Feeling satisfied that the train was safe, Mr Curnow had made all speed back to Glenrowan, where he found his wife and sister in a state of anxious dread for his safety and their own. Only a few minutes before, a man whom they believed to be Ned Kelly had come to the house; but it proved to be a stranger just arrived in Glenrowan, and the return of Mr Curnow relieved them of their greatest fear. Hiding away the scarf and his clothes, which were soaked with dew from the long grass, the schoolmaster went to bed, telling the others to do the same, so that if the outlaws came they should have no proof against him of having warned the police. When the sound of the firing began he dressed himself hastily and went over to learn the news, but was ordered by the police to return to his house. Up to this time, while Curnow and Bracken had won credit for themselves, the police had done nothing in particular to forfeit it. When the shooting began, though women and children suffered, ignorance justified the fierce firing, and the attacking party were not to blame. From this time on ward almost nothing was done which any member of the force engaged can look back upon with bare satisfaction, let alone with pride. An entire absence from foolish rashness is the only commendable quality of which the police gave evidence that day, and this was shown to such as strikingly unheroic degree that people smiled cynically when commending it.
Matters had begun well enough with the spirited rush by Mr Hare and his constables, but that charge has either begun in heedlessness, or it stopped too soon. If Mr Hare’s object was to avoid possible loss of life and merely prevent the outlaws’ escape, he might have disposed his men so as to surround the house and shut up the enemy within it. If, on the other hand, his intention was to take the hotel by assault, one is surprised that he was checked in this bold design by a mere shot in the wrist. The odds against the outlaws were four to one. With the exception of himself, not a man of his force was wounded by the first volleys, and a determined rush upon the house would have secured it, putting an end one could contemplate with satisfaction to the bushrangers’ long career.

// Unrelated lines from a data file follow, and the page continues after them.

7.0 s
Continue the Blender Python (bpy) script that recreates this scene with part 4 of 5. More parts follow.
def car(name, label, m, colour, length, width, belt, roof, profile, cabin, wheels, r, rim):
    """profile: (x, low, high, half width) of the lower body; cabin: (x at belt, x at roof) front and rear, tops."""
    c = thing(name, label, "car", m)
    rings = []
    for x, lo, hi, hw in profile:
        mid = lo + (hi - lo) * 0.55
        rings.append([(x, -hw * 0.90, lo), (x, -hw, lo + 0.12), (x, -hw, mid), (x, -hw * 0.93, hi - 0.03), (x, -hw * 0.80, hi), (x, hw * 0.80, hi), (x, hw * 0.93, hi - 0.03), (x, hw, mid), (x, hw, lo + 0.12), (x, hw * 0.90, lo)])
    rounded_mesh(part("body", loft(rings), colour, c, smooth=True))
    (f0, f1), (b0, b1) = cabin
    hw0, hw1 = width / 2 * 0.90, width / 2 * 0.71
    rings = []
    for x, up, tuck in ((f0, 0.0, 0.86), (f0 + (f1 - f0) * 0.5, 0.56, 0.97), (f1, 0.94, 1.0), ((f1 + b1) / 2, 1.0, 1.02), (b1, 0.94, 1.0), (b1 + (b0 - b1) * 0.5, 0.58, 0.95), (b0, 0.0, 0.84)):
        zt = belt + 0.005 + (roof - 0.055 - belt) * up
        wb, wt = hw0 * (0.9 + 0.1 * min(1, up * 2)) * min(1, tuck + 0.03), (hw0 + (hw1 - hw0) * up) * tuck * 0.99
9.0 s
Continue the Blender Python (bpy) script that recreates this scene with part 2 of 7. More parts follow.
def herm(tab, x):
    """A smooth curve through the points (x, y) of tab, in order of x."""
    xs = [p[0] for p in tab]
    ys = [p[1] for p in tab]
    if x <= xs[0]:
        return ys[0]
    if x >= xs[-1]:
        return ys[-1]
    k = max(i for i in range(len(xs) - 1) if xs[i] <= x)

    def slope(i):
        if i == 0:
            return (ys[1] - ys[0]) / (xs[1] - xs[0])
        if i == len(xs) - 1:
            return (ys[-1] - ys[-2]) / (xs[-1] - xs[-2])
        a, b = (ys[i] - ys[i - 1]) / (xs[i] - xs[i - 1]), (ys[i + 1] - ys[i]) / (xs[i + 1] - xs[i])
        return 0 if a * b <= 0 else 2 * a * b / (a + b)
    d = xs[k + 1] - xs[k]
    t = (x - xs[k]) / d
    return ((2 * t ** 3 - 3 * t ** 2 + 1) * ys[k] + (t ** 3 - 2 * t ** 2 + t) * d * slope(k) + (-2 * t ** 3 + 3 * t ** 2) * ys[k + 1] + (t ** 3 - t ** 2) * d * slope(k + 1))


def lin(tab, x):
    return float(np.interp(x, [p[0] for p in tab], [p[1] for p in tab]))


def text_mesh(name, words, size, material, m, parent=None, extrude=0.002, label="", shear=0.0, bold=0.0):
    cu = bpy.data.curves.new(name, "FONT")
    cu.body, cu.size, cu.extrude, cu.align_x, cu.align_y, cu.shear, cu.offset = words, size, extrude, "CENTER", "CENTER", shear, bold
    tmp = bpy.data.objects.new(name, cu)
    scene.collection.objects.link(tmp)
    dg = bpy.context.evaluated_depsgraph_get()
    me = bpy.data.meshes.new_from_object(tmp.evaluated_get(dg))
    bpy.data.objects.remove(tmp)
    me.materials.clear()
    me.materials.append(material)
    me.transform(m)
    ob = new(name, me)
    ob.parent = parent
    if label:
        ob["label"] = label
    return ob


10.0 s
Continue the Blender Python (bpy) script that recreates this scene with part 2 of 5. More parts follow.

But if the first attack was badly advised or half-heartedly executed, it was heroism itself compared with what followed. Knowing that non-combatants were in the house, the police, firing more or less from shelter, continued to pitilessly riddle it with shot, and in the early discharges one of Mrs Jones’ children was mortally wounded. Another, a girl of fifteen or sixteen, had been particularly friendly with the Kellys, as had been also her mother, and the latter must have cursed the impulse which had made her detain the prisoners for Ned Kelly’s interrupted lecture. Now, she turned upon them fiercely, denouncing them as curs for not leaving the house and fighting in the open, while she also heaped frantic curses upon the police when after the first discharge her little boy was heard screaming piteously in the pitch-dark room where he lay. Everyone longed to escape, but between fear of the outlaws and the police no one dared make a move. Presently the firing slackened, and Miss Jones walked into the big dark room where the prisoners crouched close together on the floor, and speaking with orders from the Kellys, she said, ‘All women and children are to leave the house.’